In the more common case of a man having more than one son,
the non-heirs (most likely the younger sons) would have been “free” to pursue
their fortune elsewhere. As the property
of the Lacedaemonian state, of course, helots could not leave Lacedaemon, but
to my knowledge there is no reason to think they could not hire themselves out
within the boundaries of Lacedaemon.
Thus younger sons who were lucky or particularly clever
might have been apprenticed to learn a craft scorned by the wealthier perioikoi
and prohibited to the Spartiates. Through apprenticeship to those that had
taken this path before them, they could have become tanners and tinkers,
cobblers and coopers, masons and dyers. As a master craftsman, able to retain
100% of their earnings, these helots would have been in a position to found
families, build houses and accumulate wealth.
Meanwhile, young men unable or unwilling to embark on such a slow, hard career, probably had the option of hiring out for wages to the Spartan army or state, or to individuals. Thus they could have become the personal attendants to Spartan hoplites, or worked directly for wages as teamsters and mule-drivers for the Spartan army or as construction workers or bath attendants, gardeners and repairmen for the Lacedaemonian government. Helot girls unable to find husbands would, like the daughters of the poor in every society across the globe over the last three thousand years, have found work as nursemaids and housemaids, waiting on the women and children of those better off than themselves.
Meanwhile, young men unable or unwilling to embark on such a slow, hard career, probably had the option of hiring out for wages to the Spartan army or state, or to individuals. Thus they could have become the personal attendants to Spartan hoplites, or worked directly for wages as teamsters and mule-drivers for the Spartan army or as construction workers or bath attendants, gardeners and repairmen for the Lacedaemonian government. Helot girls unable to find husbands would, like the daughters of the poor in every society across the globe over the last three thousand years, have found work as nursemaids and housemaids, waiting on the women and children of those better off than themselves.
In other words, helot society was more complex than
Spartiate society. On the land there would have been at least three classes of
helots. There would have been
“tenants-in-chief” on the prosperous estates of wealthy (even royal)
Spartiates, who retained a large portion of significant revenues from the
fertile land. Such helots would probably have been able to build substantial
dwellings and to hire domestic help and additional labor when necessary (harvest
etc.) without dividing up the inheritance and so keeping it in tact.

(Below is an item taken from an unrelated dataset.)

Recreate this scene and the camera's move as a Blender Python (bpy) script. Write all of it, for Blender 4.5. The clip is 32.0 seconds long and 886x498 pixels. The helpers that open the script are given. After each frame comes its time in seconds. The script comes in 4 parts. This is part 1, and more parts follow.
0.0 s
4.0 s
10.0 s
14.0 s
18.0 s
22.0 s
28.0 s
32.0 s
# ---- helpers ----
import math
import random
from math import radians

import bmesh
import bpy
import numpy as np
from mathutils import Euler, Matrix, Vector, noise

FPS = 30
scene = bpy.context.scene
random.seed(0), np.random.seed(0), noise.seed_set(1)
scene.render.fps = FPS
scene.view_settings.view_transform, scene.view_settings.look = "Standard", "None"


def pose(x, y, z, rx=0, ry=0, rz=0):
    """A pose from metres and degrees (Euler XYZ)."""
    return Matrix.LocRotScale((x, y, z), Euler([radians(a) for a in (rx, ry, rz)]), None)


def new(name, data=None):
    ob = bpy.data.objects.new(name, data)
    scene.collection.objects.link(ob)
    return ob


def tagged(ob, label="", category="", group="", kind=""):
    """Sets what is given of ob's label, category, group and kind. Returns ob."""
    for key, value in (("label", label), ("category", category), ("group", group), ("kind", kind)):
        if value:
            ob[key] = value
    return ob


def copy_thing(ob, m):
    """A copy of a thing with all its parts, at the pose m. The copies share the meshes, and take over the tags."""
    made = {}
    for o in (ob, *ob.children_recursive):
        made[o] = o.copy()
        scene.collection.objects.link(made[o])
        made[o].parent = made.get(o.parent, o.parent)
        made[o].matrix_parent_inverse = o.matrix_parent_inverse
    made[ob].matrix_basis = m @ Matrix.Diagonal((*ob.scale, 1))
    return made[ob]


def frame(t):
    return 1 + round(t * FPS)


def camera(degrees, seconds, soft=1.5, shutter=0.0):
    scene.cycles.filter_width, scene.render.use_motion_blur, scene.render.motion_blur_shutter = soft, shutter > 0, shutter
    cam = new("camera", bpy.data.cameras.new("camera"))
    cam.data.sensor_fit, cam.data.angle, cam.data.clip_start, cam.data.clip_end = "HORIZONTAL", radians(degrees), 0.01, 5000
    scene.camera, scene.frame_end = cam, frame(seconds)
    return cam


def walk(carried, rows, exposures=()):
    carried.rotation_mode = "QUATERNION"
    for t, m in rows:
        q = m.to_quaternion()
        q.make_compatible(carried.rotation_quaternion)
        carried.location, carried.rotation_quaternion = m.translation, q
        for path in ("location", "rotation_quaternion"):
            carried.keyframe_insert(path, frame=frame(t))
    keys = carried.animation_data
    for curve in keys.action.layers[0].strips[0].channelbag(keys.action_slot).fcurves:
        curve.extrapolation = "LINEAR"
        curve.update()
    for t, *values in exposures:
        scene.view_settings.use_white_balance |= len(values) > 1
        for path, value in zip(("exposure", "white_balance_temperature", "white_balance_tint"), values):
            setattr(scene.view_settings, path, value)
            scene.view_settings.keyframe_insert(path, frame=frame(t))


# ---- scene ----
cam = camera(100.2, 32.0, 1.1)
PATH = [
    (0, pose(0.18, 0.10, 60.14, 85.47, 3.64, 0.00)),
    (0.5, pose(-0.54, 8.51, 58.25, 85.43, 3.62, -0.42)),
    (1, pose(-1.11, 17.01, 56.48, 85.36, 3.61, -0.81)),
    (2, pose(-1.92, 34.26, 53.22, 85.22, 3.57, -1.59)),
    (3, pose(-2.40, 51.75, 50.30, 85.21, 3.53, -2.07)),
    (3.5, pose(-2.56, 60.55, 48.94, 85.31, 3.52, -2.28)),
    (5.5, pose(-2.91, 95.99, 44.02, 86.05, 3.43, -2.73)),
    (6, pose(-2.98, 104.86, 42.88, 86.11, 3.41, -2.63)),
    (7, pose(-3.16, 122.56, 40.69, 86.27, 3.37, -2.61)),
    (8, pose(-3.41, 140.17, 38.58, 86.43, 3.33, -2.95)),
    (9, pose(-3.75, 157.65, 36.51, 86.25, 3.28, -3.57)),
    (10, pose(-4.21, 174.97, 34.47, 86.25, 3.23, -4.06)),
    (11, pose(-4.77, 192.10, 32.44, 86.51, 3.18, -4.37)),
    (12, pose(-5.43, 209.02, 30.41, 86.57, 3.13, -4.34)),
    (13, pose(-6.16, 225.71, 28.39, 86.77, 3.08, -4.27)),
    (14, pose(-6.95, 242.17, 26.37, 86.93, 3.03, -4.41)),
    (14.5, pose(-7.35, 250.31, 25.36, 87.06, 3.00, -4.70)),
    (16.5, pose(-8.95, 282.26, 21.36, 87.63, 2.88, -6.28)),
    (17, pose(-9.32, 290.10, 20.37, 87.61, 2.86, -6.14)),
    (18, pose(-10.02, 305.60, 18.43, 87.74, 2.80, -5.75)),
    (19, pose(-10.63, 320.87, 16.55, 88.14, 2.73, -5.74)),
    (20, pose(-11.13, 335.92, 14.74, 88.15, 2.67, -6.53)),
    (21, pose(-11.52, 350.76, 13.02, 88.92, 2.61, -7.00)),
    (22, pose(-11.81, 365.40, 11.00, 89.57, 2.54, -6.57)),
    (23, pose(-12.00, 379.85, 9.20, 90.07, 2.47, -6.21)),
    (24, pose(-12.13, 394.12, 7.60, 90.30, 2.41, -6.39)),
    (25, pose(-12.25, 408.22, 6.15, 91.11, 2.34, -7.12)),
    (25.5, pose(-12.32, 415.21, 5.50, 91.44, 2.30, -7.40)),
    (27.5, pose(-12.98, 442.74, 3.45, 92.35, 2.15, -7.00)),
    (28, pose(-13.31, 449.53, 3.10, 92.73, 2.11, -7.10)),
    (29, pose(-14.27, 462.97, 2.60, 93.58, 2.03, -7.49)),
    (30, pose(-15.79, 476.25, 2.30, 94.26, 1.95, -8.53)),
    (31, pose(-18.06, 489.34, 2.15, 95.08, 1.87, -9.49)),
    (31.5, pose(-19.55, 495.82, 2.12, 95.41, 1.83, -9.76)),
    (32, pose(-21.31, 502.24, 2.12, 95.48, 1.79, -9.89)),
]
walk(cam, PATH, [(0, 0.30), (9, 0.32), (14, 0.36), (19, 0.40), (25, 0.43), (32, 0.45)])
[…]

They would probably have lived better than
many free men in other societies. (A good example of this pattern is the
wealthy serfs of southwest England who built houses hardly distinguishable from
the manors of the gentry.)
At the same time there would have been helots on poor, run-down or marginal estates that -- like their Spartiate masters -- were constantly on the brink of failure. Very likely, Spartiate masters living in fear of losing their citizenship or barely able to make agoge fees were harsh masters, constantly trying to squeeze more from the kleros or looking for ways to cheat the helots out of their share. Finally, at the bottom of rural society would have been the itinerant agricultural workers without homes of their own, who sold their labor by the day or hour.

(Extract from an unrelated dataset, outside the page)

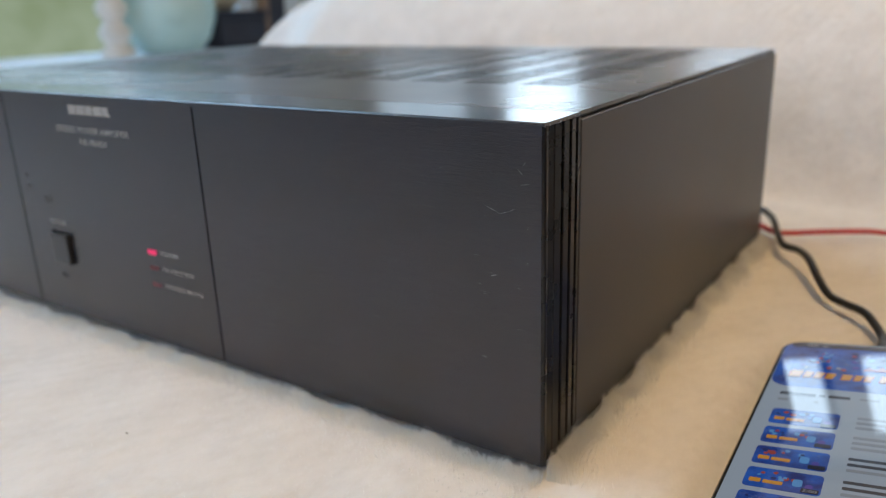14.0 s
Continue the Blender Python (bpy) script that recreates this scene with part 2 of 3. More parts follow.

At the same time there would have been helots on poor, run-down or marginal estates that -- like their Spartiate masters -- were constantly on the brink of failure. Very likely, Spartiate masters living in fear of losing their citizenship or barely able to make agoge fees were harsh masters, constantly trying to squeeze more from the kleros or looking for ways to cheat the helots out of their share. Finally, at the bottom of rural society would have been the itinerant agricultural workers without homes of their own, who sold their labor by the day or hour.

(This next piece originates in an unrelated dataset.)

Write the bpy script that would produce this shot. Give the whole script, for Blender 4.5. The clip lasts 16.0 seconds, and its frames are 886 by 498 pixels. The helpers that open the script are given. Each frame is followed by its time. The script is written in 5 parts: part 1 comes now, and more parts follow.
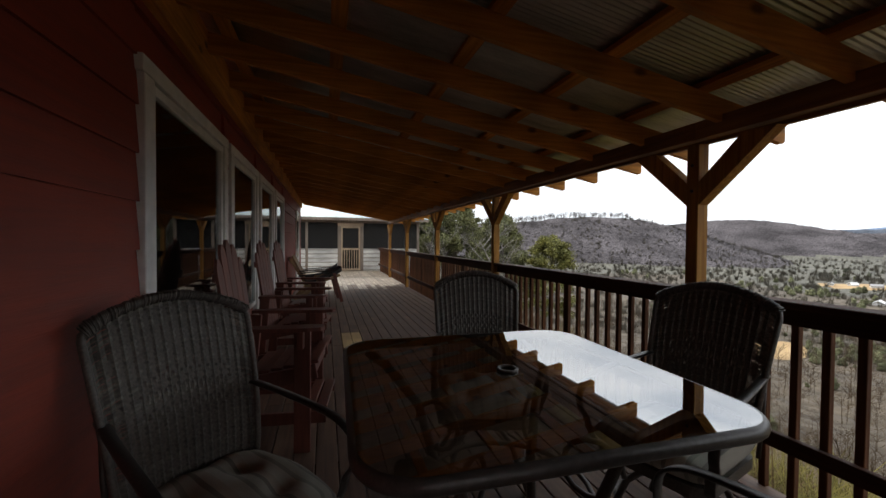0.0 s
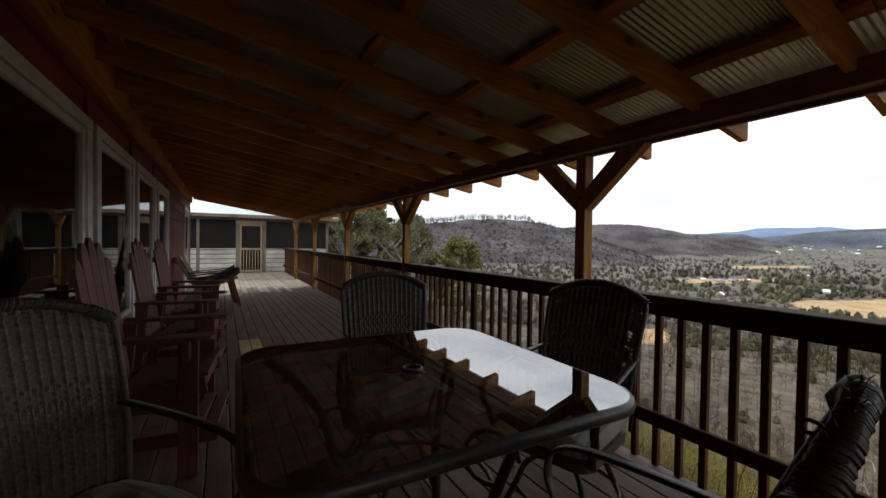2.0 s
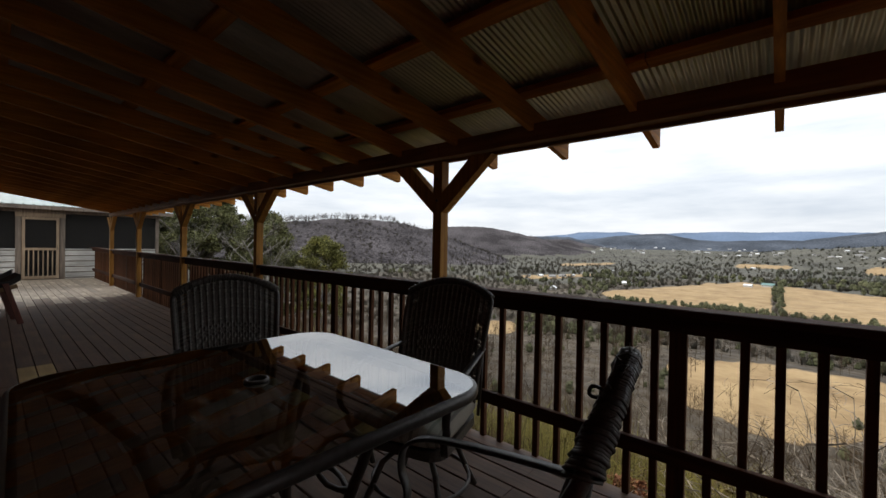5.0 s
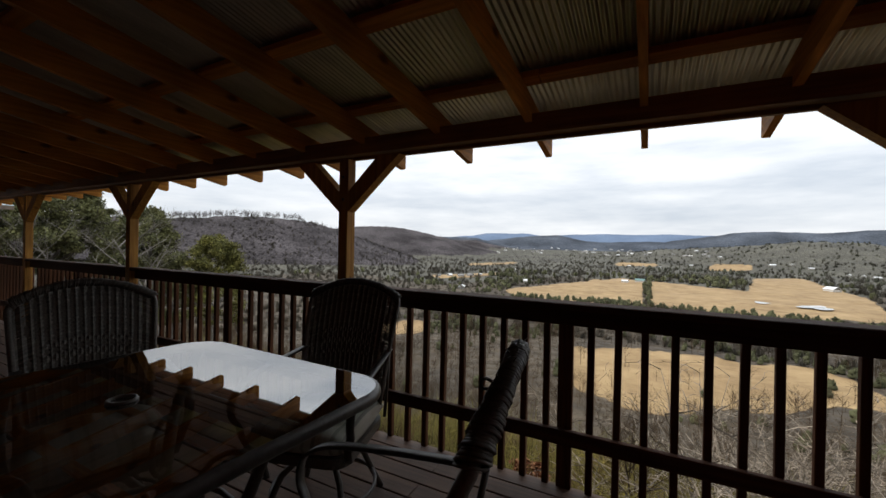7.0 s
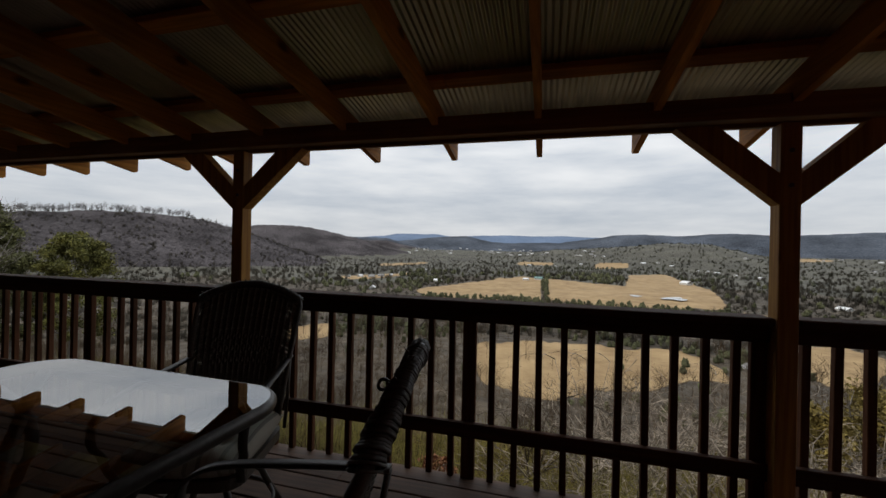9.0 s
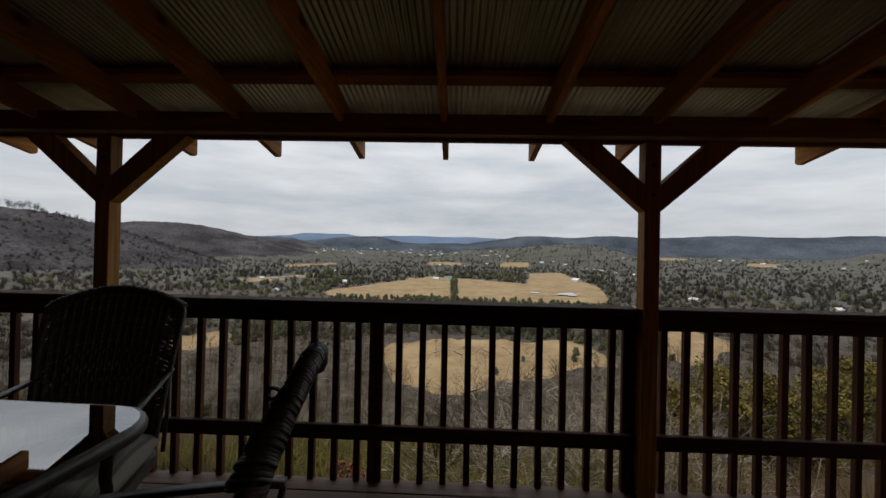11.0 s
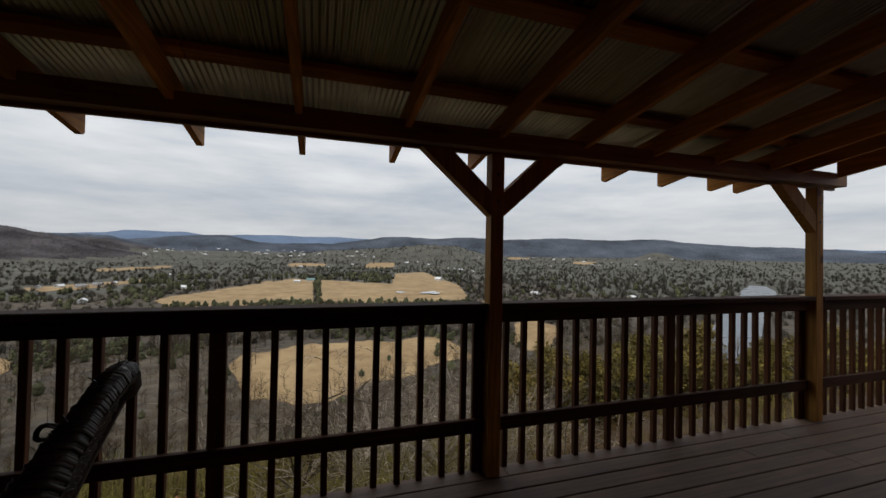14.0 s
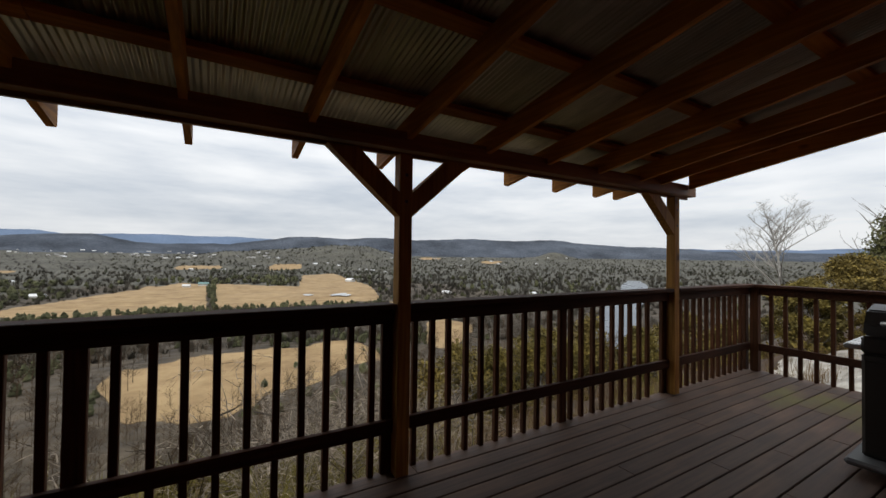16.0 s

But, as I pointed out above, helot society was not
exclusively rural. Urban helots would also have had different strata living very different life-styles. Many helots, younger sons and sons of
landless fathers, who were unwilling or unable to learn a craft would have made
a living as unskilled workers, some as attendants to Spartiates, others as laborers for the Spartan state and
army. Such helots probably lived in
barracks, on their employer’s estates, or in small rented rooms, and would have
formed a kind of urban proletariat similar to poor craftsmen in Athens and
elsewhere.
However, there would also
have been skilled craftsmen with workshops and stores. While some of these might have barely scraped
by, living in miserable slums or dark attic rooms rented from their more
prosperous neighbors, others – as anywhere on earth – would have had a talent
for business and trade. Exceptional craftsmen would have been able to charge
more for their goods or might have found other ways to make money. These would have been
able to afford apprentices and even slaves of their own. The more they had, the
easier it would be for them to accumulate wealth by investing and lending. Such
men, like the privileged “tenants-in-chief” on the kleros, would have lived in
comparative luxury and would later be in the position to buy their freedom.
In short, in addition to the oppressed, abused and miserable
helots familiar to every student of Sparta, there were also large numbers of
comparatively well-off helots, who enjoyed considerable freedom, a reasonable
standard of living for their age, and were far from discontented with their lot
in life. These helots were what enabled
the Spartan state to function so well throughout the archaic age.